## Exercise description
Reply with one number: the count of lines in the data that hold the string "objects".

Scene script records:
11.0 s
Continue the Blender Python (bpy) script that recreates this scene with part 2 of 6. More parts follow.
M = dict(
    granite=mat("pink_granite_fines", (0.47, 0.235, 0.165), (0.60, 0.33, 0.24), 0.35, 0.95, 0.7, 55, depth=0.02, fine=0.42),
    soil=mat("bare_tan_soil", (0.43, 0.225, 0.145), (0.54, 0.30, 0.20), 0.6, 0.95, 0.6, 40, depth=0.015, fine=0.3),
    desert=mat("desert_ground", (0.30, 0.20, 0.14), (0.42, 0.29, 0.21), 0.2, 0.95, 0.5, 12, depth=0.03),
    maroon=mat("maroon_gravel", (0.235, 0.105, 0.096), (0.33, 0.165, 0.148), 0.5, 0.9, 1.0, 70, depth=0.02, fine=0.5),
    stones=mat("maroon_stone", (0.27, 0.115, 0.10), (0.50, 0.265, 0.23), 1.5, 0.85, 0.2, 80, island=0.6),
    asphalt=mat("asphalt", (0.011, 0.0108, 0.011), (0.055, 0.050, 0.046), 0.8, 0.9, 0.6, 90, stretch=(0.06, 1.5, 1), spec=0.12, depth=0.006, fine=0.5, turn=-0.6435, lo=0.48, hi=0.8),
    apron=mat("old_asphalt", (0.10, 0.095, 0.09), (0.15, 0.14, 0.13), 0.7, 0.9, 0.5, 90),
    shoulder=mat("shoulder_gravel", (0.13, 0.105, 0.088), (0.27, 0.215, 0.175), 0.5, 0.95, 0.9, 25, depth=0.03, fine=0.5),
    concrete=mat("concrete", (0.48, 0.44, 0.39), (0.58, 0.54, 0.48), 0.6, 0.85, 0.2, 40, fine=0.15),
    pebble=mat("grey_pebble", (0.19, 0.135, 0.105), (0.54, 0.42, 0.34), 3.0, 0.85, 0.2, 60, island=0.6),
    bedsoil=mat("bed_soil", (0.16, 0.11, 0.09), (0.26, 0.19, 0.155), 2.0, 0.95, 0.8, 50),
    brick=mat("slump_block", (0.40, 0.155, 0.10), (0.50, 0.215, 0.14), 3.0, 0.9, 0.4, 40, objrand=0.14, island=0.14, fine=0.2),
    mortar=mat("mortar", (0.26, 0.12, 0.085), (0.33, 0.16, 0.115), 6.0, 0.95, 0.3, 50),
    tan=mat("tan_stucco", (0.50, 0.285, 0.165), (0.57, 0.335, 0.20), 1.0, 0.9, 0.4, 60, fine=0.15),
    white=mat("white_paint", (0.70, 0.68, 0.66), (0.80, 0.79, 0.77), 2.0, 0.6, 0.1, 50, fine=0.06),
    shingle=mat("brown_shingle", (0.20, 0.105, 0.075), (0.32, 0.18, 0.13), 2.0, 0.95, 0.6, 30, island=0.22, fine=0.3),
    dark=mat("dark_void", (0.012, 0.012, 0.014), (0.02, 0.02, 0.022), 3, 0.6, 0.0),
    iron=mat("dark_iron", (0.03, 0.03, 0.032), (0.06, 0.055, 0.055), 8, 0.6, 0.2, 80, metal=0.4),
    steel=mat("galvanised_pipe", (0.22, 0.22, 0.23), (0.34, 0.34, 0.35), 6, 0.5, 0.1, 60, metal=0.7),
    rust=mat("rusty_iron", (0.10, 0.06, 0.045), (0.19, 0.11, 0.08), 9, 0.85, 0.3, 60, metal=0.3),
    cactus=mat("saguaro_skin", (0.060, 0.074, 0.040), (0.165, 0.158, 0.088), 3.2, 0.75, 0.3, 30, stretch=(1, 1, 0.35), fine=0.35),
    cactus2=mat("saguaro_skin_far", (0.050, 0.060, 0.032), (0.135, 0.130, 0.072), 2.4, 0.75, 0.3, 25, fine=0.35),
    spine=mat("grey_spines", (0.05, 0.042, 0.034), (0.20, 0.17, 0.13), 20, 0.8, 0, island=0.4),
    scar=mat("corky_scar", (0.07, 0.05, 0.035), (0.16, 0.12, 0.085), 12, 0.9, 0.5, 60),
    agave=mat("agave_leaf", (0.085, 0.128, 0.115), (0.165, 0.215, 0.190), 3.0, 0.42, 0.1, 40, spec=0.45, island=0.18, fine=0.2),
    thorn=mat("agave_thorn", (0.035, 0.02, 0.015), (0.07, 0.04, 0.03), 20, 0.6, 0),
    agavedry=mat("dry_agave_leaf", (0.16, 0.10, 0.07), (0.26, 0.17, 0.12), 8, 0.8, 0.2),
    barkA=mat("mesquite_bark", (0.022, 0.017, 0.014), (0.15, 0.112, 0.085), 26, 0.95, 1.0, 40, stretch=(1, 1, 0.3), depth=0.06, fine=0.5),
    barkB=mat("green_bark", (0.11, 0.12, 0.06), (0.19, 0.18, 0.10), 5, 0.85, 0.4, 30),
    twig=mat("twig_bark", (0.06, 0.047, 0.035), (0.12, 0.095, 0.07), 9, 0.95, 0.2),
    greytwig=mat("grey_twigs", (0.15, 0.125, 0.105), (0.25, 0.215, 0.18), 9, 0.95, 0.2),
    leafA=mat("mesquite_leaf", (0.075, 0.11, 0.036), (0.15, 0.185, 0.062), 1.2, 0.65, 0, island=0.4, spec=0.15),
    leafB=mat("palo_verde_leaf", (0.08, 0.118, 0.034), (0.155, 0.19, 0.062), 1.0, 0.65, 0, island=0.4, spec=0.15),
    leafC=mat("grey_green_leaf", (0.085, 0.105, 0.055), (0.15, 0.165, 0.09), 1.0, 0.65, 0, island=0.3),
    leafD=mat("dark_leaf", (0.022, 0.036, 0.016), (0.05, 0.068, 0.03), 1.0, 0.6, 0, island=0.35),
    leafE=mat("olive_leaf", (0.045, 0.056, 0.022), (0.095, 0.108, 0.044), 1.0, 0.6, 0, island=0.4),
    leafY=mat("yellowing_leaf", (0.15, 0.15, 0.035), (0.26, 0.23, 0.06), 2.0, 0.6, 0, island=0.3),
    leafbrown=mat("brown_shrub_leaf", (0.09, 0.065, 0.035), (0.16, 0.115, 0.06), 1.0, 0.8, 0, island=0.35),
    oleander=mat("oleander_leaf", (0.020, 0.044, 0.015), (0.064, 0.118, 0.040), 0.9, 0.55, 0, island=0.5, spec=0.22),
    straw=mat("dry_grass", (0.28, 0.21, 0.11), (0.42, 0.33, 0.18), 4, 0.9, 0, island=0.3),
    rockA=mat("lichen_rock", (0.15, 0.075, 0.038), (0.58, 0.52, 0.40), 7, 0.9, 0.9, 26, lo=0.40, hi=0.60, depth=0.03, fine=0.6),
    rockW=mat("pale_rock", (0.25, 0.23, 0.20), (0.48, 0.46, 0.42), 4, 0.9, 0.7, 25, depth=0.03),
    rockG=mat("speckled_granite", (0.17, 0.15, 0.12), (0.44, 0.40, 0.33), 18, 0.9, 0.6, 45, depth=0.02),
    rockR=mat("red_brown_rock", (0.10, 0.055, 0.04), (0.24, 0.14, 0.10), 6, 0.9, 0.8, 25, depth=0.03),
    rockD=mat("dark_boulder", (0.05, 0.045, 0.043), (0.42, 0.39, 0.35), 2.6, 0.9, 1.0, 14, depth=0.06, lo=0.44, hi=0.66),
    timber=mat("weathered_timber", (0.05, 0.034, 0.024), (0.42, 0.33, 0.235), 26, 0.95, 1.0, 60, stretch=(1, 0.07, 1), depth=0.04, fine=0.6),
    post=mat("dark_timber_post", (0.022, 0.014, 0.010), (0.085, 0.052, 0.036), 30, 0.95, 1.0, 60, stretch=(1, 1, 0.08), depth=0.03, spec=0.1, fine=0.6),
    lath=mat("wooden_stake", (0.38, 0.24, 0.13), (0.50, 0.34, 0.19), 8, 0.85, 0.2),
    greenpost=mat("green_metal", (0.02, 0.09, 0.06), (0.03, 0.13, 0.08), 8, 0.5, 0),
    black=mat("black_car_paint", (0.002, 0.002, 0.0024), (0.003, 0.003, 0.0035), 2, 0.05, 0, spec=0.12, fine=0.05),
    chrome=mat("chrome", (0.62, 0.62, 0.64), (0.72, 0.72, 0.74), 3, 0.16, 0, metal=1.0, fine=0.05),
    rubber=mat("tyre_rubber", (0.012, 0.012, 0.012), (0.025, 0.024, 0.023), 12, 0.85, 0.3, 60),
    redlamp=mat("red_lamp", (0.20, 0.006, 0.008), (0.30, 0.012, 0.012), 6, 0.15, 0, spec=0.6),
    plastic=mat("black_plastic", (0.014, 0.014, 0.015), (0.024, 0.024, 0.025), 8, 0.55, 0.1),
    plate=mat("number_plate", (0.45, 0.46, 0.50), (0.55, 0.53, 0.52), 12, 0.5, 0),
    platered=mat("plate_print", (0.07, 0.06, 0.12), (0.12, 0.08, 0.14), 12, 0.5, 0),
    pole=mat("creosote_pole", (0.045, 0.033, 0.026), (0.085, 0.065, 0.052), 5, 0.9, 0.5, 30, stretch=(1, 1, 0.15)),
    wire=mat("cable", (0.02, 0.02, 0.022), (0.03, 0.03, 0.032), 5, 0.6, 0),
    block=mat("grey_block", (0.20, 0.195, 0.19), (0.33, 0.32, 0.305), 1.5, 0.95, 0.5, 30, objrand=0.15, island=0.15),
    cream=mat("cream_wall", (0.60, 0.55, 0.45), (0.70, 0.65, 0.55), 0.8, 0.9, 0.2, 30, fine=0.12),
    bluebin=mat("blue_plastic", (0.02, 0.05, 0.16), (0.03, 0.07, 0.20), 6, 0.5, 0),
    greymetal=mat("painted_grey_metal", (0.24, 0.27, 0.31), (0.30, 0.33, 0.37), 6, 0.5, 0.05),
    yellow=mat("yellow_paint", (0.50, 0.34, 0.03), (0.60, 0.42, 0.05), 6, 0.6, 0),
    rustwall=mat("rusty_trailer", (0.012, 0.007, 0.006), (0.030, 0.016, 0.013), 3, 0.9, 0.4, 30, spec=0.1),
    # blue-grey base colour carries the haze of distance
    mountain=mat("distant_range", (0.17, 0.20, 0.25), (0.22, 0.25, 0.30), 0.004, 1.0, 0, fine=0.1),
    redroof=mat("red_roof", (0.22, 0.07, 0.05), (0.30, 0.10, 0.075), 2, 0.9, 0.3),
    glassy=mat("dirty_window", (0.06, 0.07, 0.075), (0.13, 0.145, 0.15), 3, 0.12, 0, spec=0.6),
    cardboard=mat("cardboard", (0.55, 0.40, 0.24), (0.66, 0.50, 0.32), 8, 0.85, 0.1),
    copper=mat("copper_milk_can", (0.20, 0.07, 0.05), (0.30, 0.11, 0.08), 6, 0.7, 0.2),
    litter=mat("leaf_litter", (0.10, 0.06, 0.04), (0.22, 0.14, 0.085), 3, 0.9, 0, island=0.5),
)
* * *
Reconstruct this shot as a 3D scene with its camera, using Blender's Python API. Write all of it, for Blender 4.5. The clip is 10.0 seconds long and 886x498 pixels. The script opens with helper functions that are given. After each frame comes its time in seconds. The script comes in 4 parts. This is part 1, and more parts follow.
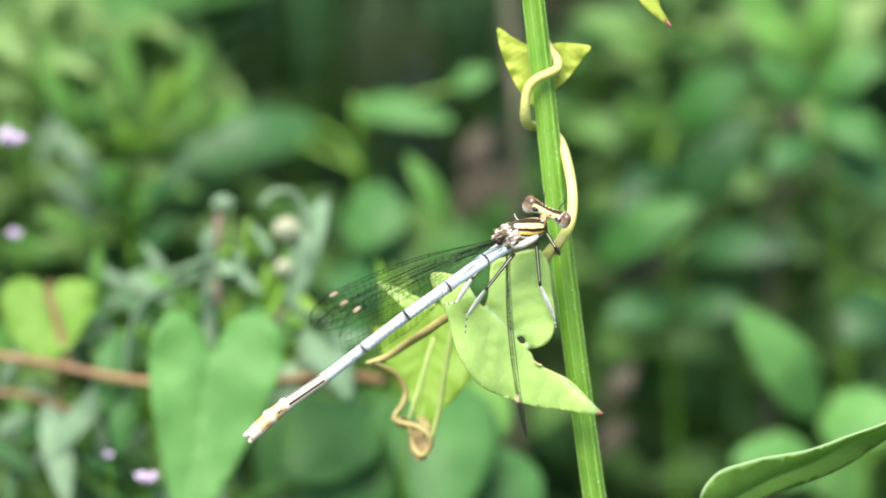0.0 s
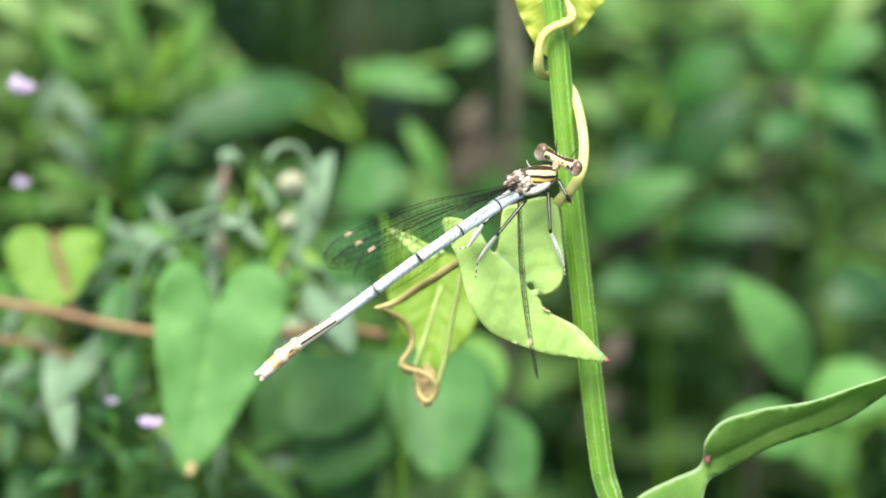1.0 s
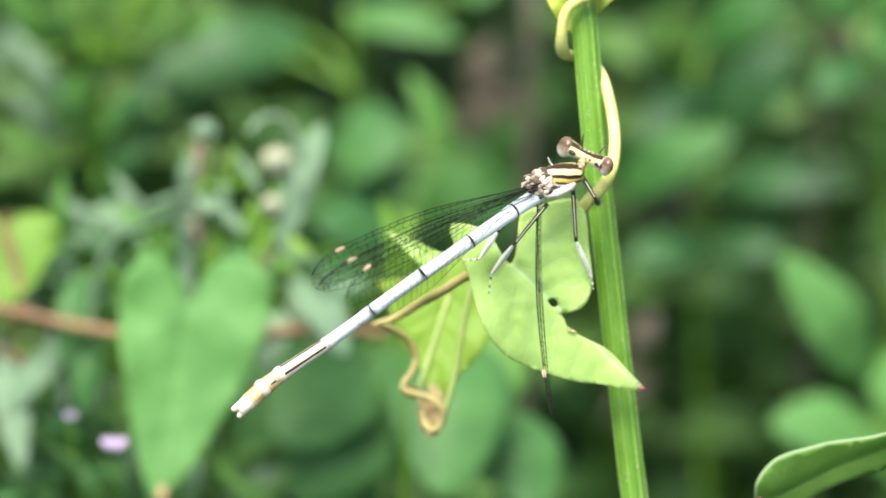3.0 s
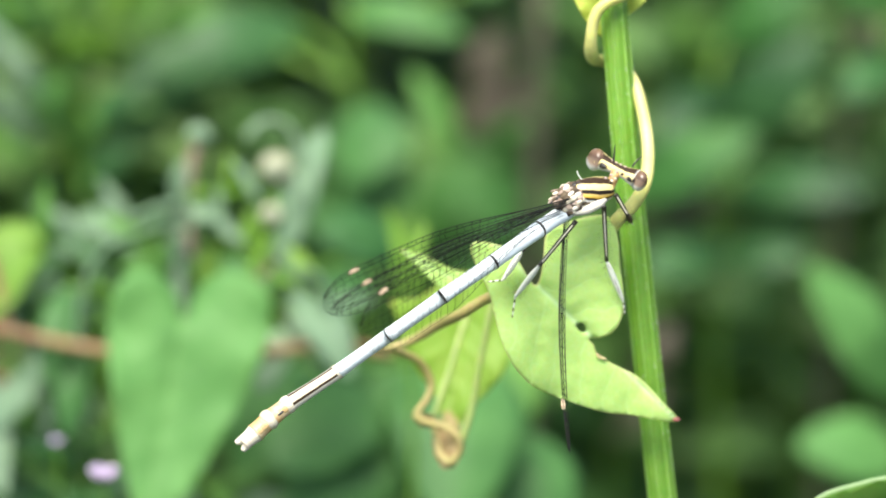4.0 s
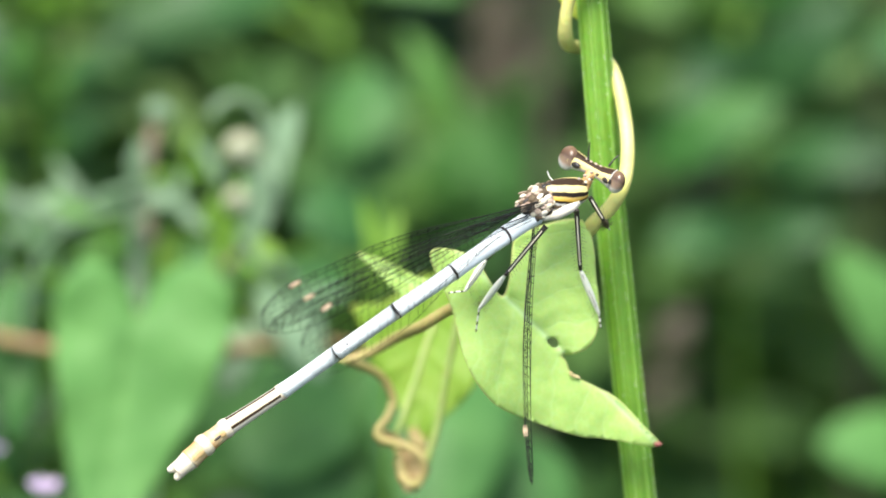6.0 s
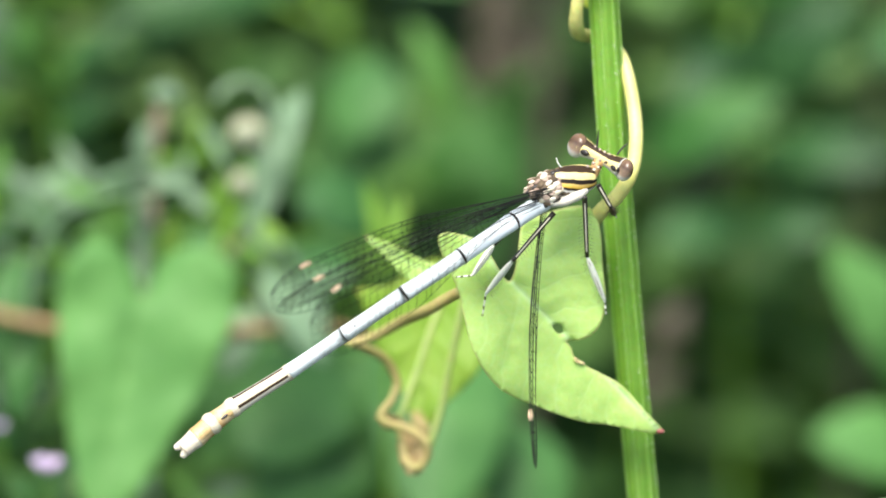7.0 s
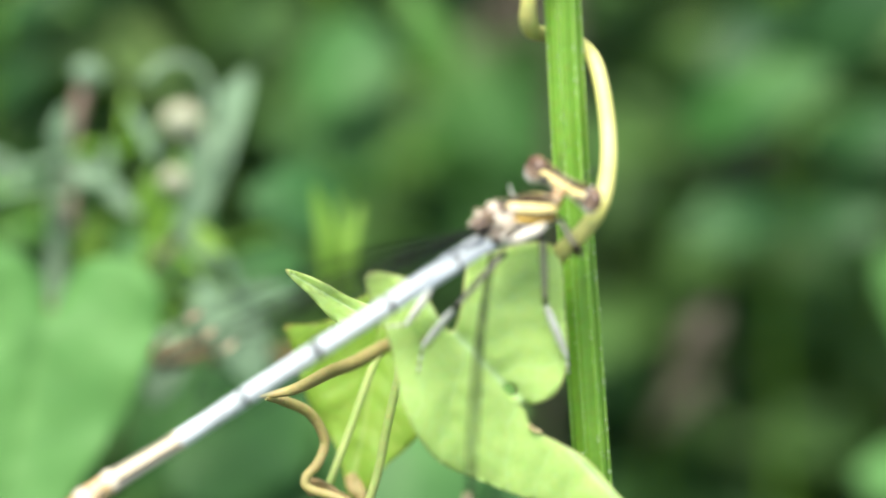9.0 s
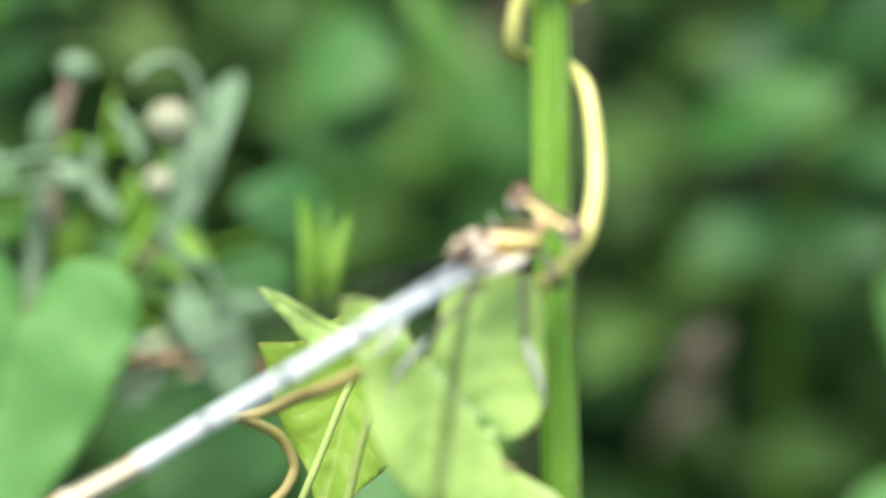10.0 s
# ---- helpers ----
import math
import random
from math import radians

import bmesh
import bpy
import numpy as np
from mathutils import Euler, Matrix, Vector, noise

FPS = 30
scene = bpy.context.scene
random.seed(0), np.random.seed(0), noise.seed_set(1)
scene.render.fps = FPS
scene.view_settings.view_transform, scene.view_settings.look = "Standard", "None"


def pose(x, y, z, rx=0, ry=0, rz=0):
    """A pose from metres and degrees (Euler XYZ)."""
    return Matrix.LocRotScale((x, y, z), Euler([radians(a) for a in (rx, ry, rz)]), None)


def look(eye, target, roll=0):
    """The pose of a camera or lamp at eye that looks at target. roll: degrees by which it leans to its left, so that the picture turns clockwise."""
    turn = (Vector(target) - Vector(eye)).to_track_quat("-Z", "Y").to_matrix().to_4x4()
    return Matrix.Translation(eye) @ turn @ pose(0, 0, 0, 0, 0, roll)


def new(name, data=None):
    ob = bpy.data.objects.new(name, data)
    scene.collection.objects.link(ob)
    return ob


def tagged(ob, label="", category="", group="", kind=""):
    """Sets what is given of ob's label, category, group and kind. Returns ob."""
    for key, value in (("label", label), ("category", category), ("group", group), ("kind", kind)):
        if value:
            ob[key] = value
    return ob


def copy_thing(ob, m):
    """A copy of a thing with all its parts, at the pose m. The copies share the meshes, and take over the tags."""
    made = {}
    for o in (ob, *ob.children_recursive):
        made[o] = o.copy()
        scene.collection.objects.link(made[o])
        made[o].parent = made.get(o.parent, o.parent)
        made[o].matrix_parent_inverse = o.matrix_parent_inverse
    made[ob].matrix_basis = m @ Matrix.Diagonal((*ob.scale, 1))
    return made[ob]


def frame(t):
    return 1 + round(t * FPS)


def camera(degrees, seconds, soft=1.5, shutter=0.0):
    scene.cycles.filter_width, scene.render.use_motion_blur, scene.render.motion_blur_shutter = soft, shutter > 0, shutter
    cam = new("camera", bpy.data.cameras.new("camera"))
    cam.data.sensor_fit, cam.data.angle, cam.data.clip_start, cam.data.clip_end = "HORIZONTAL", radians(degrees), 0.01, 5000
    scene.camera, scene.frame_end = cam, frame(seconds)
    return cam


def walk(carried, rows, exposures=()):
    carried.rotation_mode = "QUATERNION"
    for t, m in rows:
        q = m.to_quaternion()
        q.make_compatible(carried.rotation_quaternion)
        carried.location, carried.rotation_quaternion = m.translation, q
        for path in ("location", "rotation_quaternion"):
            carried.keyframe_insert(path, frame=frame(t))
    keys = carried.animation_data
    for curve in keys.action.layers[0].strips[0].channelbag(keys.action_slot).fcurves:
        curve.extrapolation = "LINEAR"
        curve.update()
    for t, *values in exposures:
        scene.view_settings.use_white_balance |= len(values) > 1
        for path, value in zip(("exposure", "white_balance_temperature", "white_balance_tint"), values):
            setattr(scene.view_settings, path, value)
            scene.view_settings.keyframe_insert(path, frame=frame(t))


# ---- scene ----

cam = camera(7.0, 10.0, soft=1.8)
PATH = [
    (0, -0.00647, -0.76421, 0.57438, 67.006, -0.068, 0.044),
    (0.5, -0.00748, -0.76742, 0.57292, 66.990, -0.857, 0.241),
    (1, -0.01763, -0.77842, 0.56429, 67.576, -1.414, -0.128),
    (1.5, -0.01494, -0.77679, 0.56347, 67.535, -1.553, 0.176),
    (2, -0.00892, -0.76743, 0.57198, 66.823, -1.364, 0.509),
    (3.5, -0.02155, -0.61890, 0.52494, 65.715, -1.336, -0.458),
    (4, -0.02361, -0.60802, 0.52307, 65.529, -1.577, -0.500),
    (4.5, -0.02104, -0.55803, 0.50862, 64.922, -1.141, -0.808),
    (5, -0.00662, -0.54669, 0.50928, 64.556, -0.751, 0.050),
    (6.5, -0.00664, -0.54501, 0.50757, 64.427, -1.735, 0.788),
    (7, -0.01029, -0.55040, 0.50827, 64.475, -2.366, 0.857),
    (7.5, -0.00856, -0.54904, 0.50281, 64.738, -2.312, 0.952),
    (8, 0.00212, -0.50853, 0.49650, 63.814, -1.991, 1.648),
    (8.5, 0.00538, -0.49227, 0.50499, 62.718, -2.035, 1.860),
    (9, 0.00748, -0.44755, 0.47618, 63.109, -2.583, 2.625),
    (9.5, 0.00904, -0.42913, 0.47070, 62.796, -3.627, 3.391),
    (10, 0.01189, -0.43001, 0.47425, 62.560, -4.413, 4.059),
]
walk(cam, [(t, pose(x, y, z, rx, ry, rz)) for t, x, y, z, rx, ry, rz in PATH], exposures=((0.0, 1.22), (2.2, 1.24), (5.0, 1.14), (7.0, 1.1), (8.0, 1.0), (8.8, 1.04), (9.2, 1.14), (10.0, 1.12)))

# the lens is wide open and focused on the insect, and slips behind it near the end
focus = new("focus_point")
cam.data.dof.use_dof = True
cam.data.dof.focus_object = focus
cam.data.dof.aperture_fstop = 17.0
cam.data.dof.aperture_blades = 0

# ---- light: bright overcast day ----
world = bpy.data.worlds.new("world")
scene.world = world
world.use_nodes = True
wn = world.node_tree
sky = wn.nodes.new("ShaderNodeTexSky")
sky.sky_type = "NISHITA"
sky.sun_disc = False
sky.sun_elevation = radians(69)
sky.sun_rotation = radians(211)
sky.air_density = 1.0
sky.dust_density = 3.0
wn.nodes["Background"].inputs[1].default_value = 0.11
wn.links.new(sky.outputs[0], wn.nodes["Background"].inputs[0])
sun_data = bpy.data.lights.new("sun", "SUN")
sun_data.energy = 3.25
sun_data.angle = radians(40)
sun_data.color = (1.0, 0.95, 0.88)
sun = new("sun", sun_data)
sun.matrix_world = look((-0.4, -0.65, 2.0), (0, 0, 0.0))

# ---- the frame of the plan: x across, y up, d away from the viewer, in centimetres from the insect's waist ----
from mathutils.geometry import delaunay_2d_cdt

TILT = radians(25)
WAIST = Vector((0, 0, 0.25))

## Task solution
3